The Only Way to Happiness - Be Famished
Introduction:
I. The Practice of Spiritual Hunger
Rome experienced a famine in 436 B.C., which was so severe that thousands of people threw themselves into the Tiber River to drown rather than starve to death. Famine struck England in A.D. 1005, and all of Europe suffered great famines in 879, 1016, and 1162. In our own century, despite the advances in agriculture, many parts of the world still experience periodic famines. In recent years Africa has seen some of the most devastating famines in the world’s history. In the last 100 years tens of millions throughout the world have died from starvation or from the many diseases that accompany severe malnutrition.

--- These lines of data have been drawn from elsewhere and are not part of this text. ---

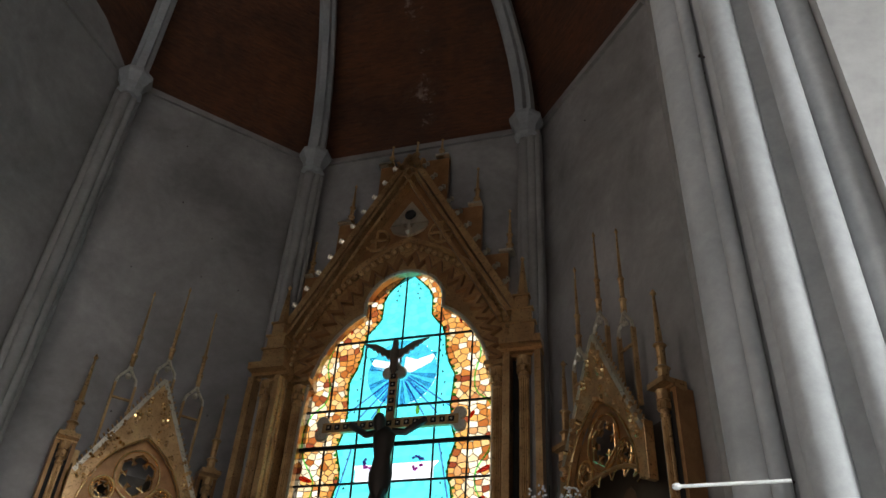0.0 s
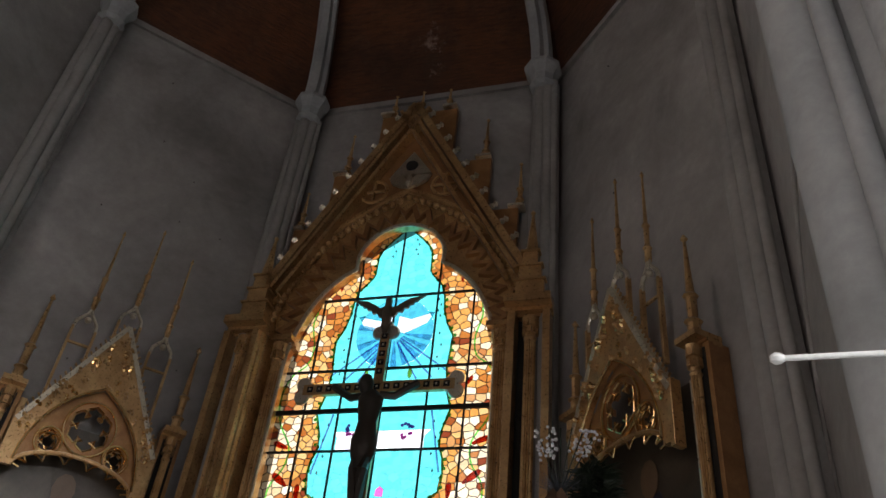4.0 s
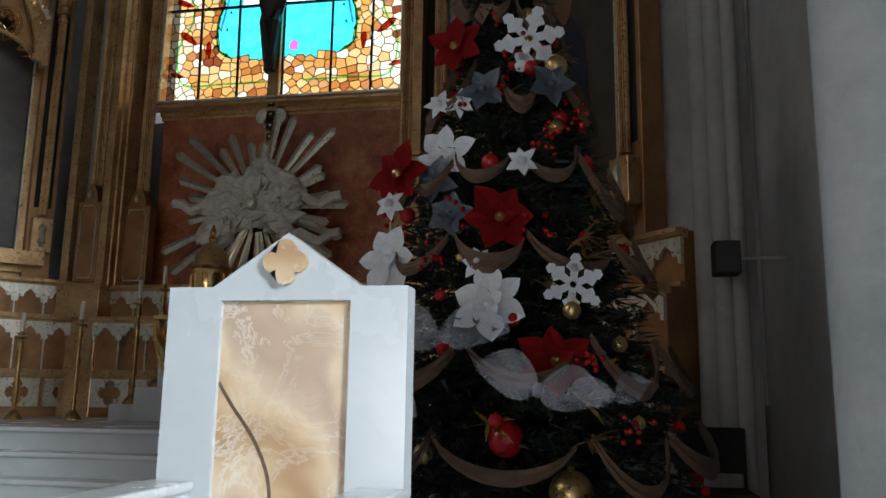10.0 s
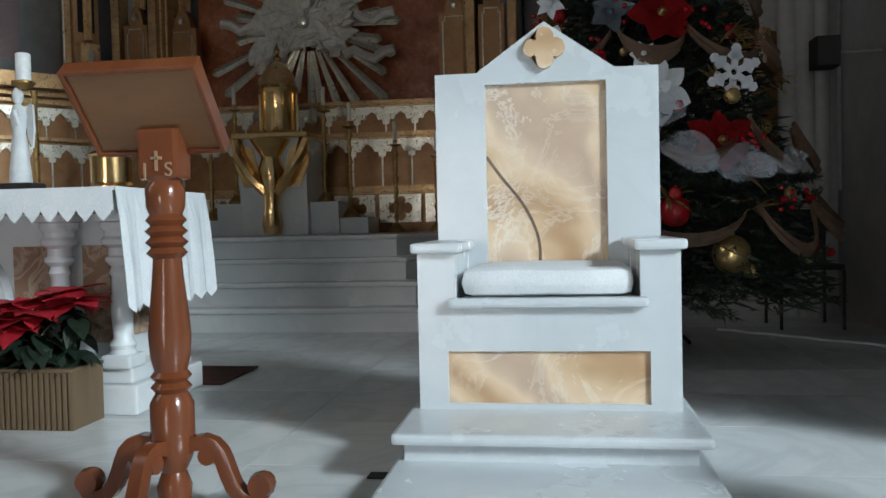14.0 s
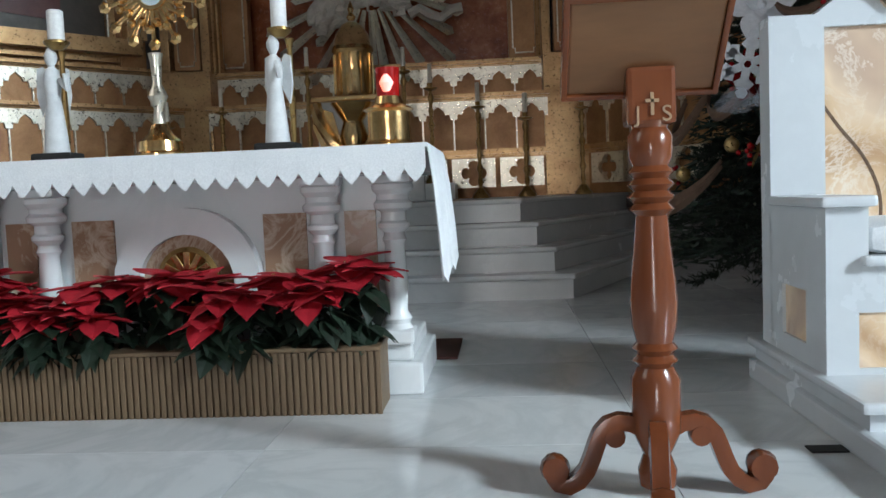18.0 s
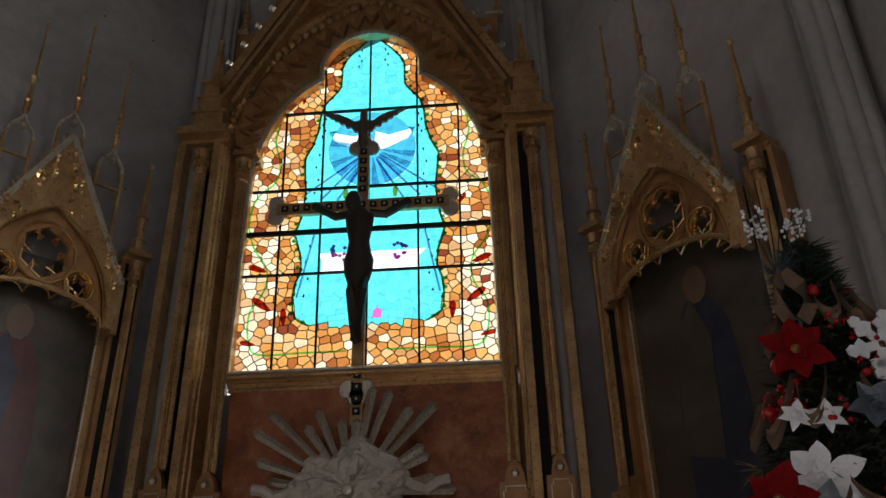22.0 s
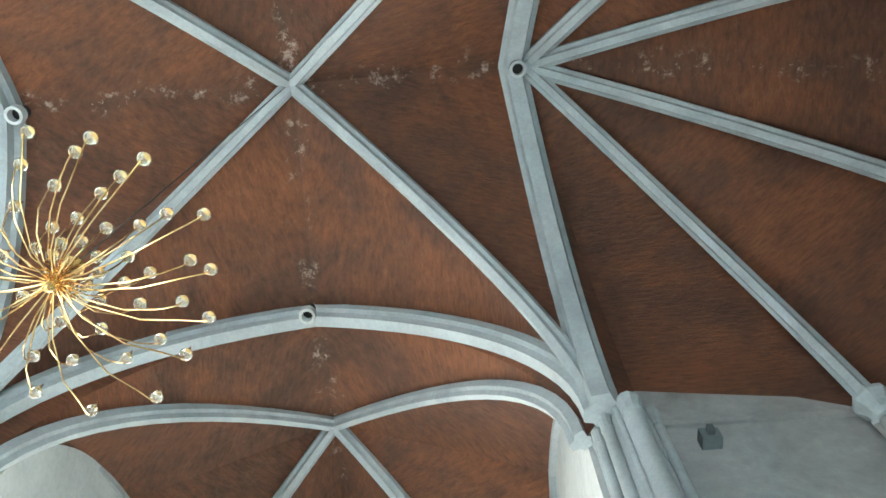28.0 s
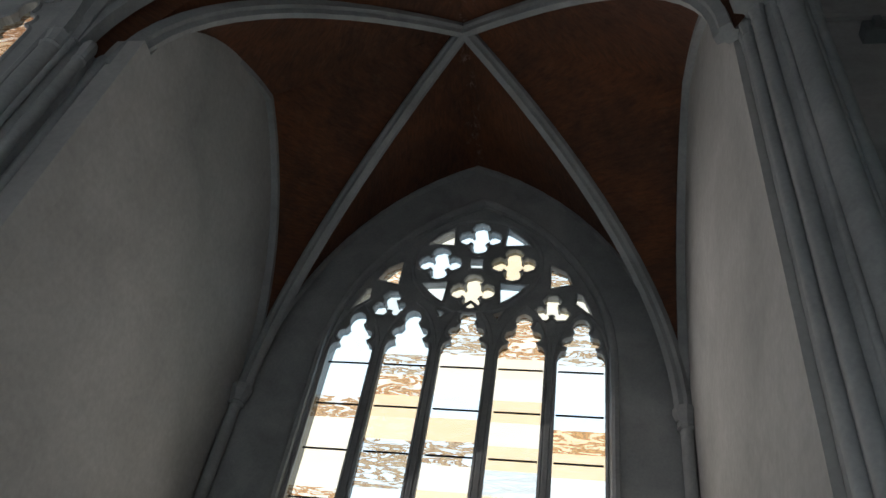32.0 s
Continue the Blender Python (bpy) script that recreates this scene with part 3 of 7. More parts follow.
def pinnacle(parent, x, y, z0, z1, r=0.045, mat=None, base=0.12):
    """A slender turned spire on a small square block."""
    h = z1 - z0
    bm = box(x - base / 2, x + base / 2, y - base / 2, y + base / 2, z0, z0 + 0.05)
    lathe([(r * 1.2, z0 + 0.05), (r * 1.2, z0 + 0.12 * h), (r * 1.7, z0 + 0.14 * h), (r * 0.9, z0 + 0.17 * h), (r, z0 + 0.36 * h), (r * 1.5, z0 + 0.38 * h), (r * 0.8, z0 + 0.41 * h),
           (r * 0.3, z0 + 0.93 * h), (r * 0.75, z0 + 0.955 * h), (r * 0.2, z1)], 8, bm, Matrix.Translation((x, y, 0)))
    return part("pinnacle", bm, mat or GOLD, parent, "", True)


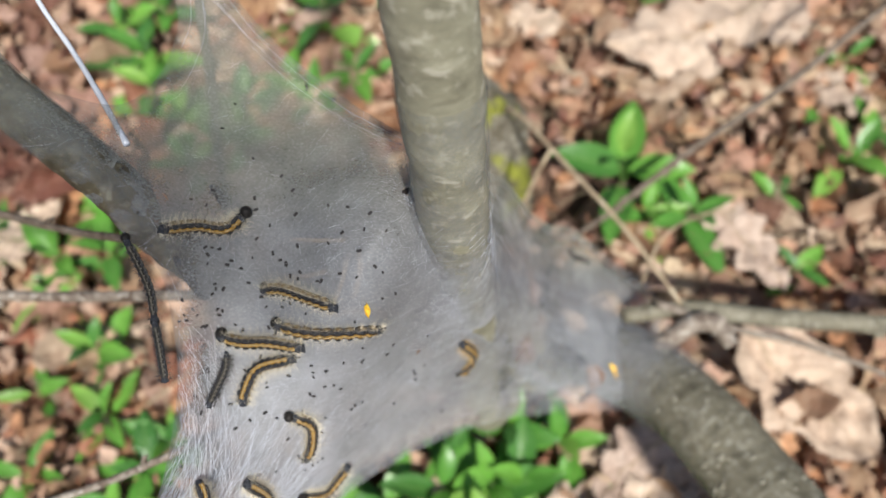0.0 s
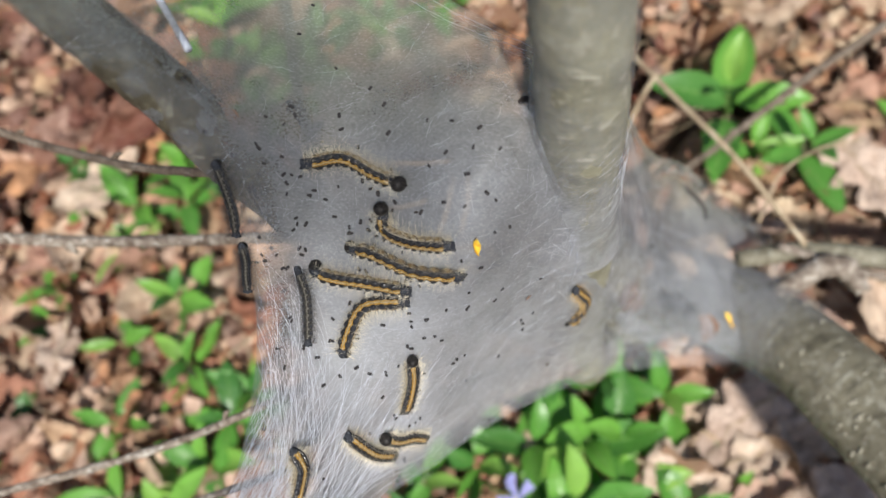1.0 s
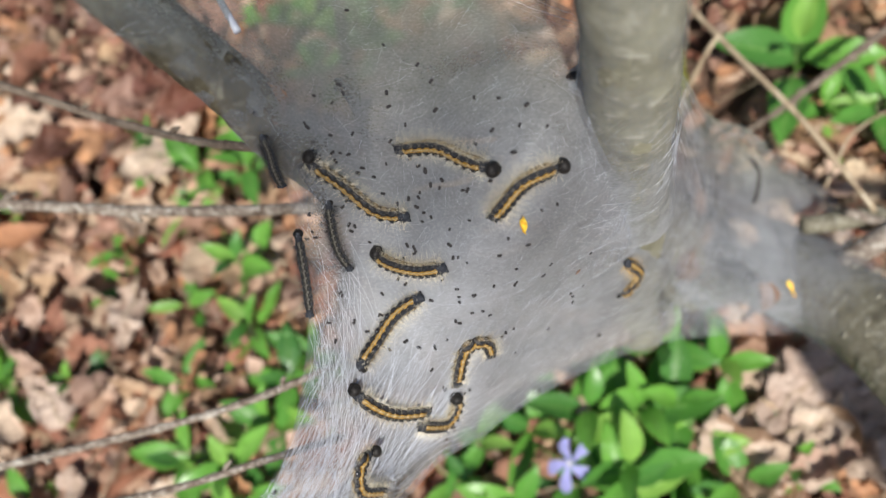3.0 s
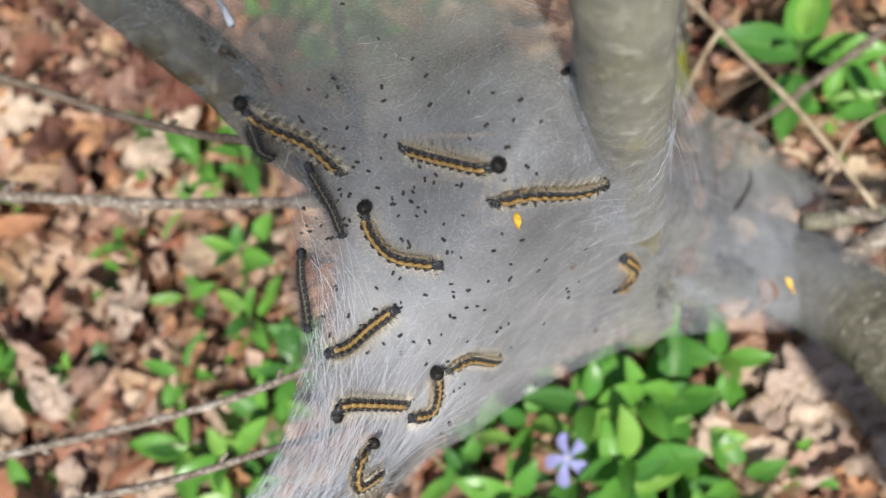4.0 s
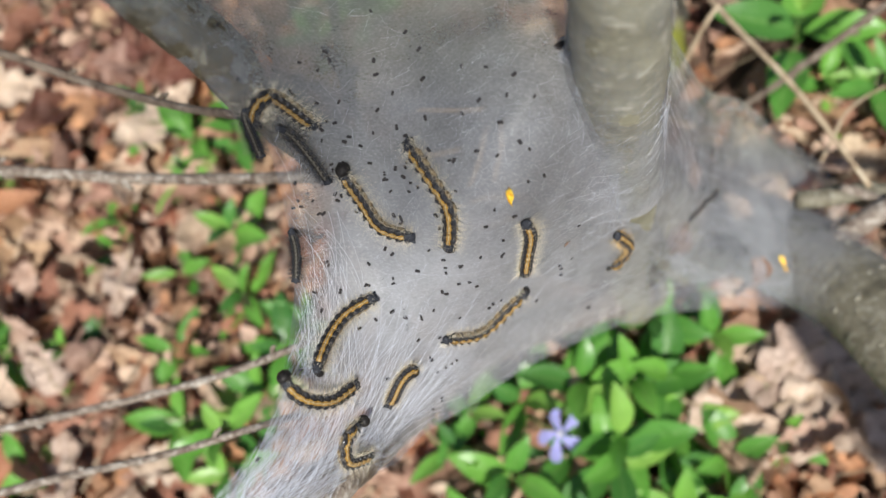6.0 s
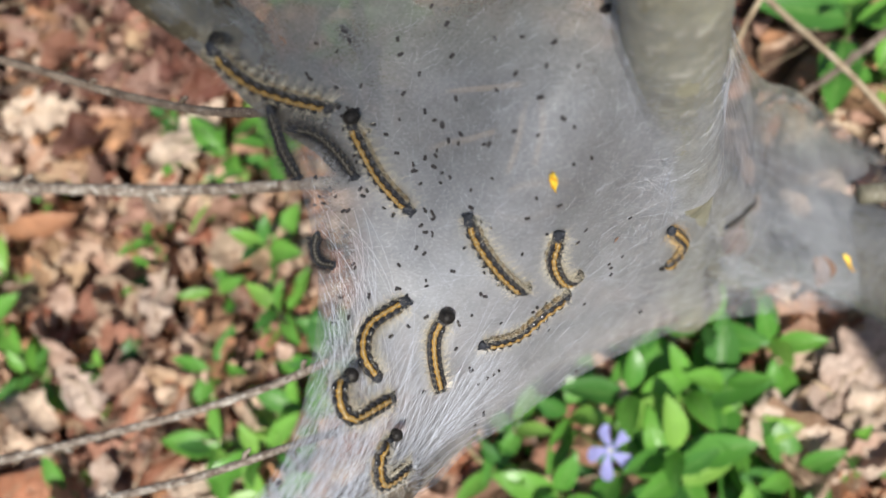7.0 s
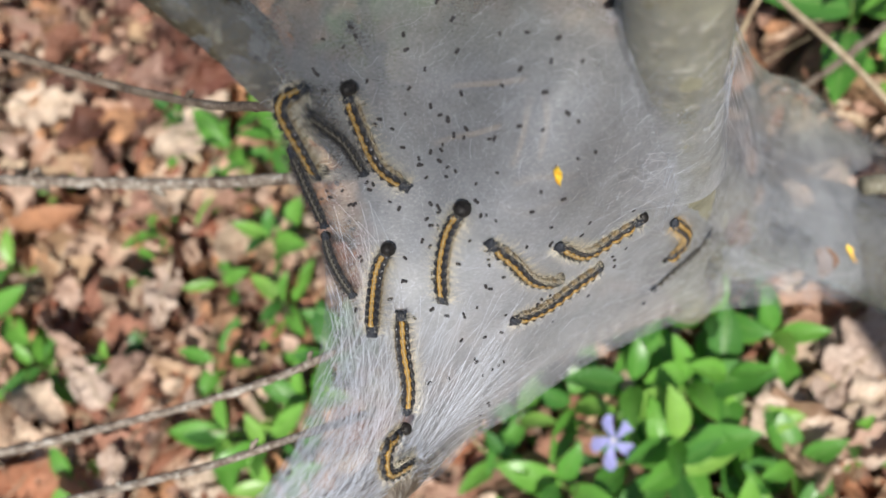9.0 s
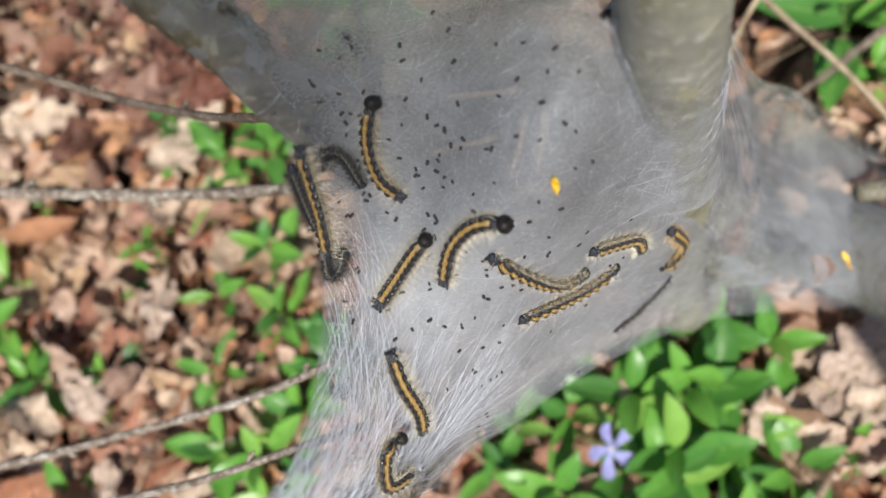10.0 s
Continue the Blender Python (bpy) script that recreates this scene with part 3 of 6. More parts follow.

“This Beatitude again follows logically from the previous ones; it is a statement to which all the others lead. It is the logical conclusion to which they come, and it is something for which we should all be profoundly thankful and grateful to God. I do not know of a better test that anyone can apply to himself or herself in this whole matter of the Christian profession than a verse like this. If this verse is to you one of the most blessed statements of the whole of Scripture, you can be quite certain you are a Christian. If it is not, then you had better examine the foundations again”
II. The Principle of Spiritual Hunger
“I believe that we all learned our first real Bible lesson on the march from Beersheba to Sheriah Wells. If such were our thirst for God, for righteousness and for His will in our lives, a consuming, all-embracing, preoccupying desire, how rich in the fruit of the Spirit would we be?”
“To be hungry is not enough; I must be really starving to know what is in God’s heart toward me. When the prodigal son was hungry, he went to feed on the husks, but when he was starving, he turned to his father.”